Says Oberoi: "For almost two years, this has remained pending. For me, an extra five per cent is not a financial windfall. But the MoD has made my case an example for all future appeals. Most ex-servicemen simply cannot afford to keep litigating."
In the past, numerous impoverished ex-servicemen have abandoned their cases, since they cannot afford endless legal battles against top government lawyers, which the MoD hires at taxpayers' expense. Often veterans die before they can get their dues. The new DESW order transforms this into official MoD strategy.
The DESW memo (MoD ID No.1(11)2013/D (Pension/Legal) dated 02.01.2014), notes that the department had earlier run each case past its law officers to decide whether to appeals against adverse verdicts. Henceforth, the department will appeal automatically, since referring to legal advisors and processing each case on its merits "increases paper work at various levels and delays process of filing of appeal."

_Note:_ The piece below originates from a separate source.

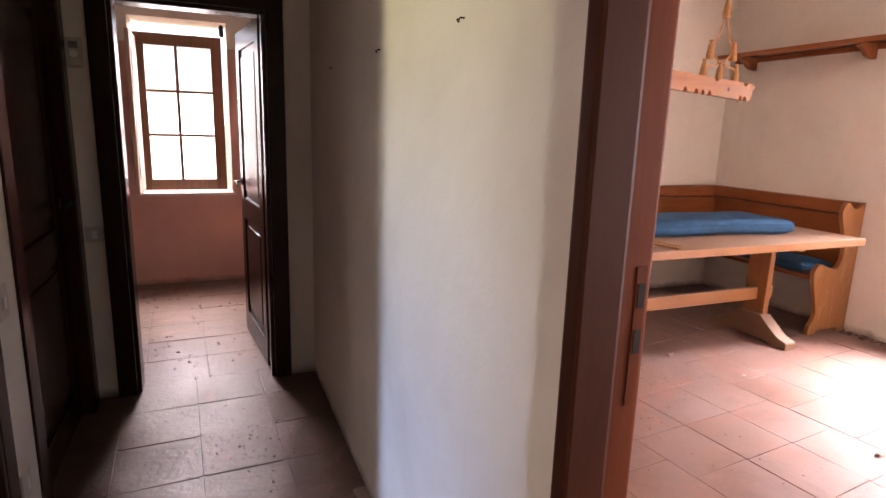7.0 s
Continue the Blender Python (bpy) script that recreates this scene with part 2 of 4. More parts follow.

The six categories of litigation in the memo cover disability benefits and certain categories of pensions, which involve a high percentage of ex-servicemen litigation - the DESW has refused to provide figures, even in response to queries under the Right to Information (RTI). The memo directs the military to "straight away process such cases for appeal… without routing such cases to the (DESW)." The military should refer only cases where there is a "difference of opinion".
On the eve of Army Day, when the country remembers its veterans, army chief General Bikram Singh says he will raise this issue with the Rajya Raksha Mantri (RRM), Jitendra Singh, who oversees the DESW. "The welfare of ex-servicemen is close to my heart. This issue has been projected at the staff level… This is their right and we at army headquarters have to work to ensure that they get their entitlements. I will take up this case again with the RRM," promises the chief.
Navdeep Singh, a Chandigarh-based lawyer who has campaigned tirelessly to induce the MoD to pay deserving ex-servicemen their dues rather than wearing them out through groundless appeals, says: "Thousands of appeals are being prepared by government lawyers, which will now be filed in the Supreme Court against AFT and High Court judgments granting benefits to disabled soldiers. This will force these poor soldiers to litigate till the Supreme Court. In addition, thousands of cases are already pending because the DESW is unwilling to pay."
Furthermore, say Navdeep Singh, the DESW is snowed under with work from all its appeals. 90 per cent of the judgments that require implementation (after the DESW has exhausted all its legal recourses) remain unexecuted, forcing aggrieved ex-servicemen to file contempt petitions. All this adds to the litigation.
The DESW was set up in 2004 with the stated aim of ensuring "the welfare, resettlement and rehabilitation of ex-servicemen (ESM), war widows and their dependents." A secretary to the government of India heads the department.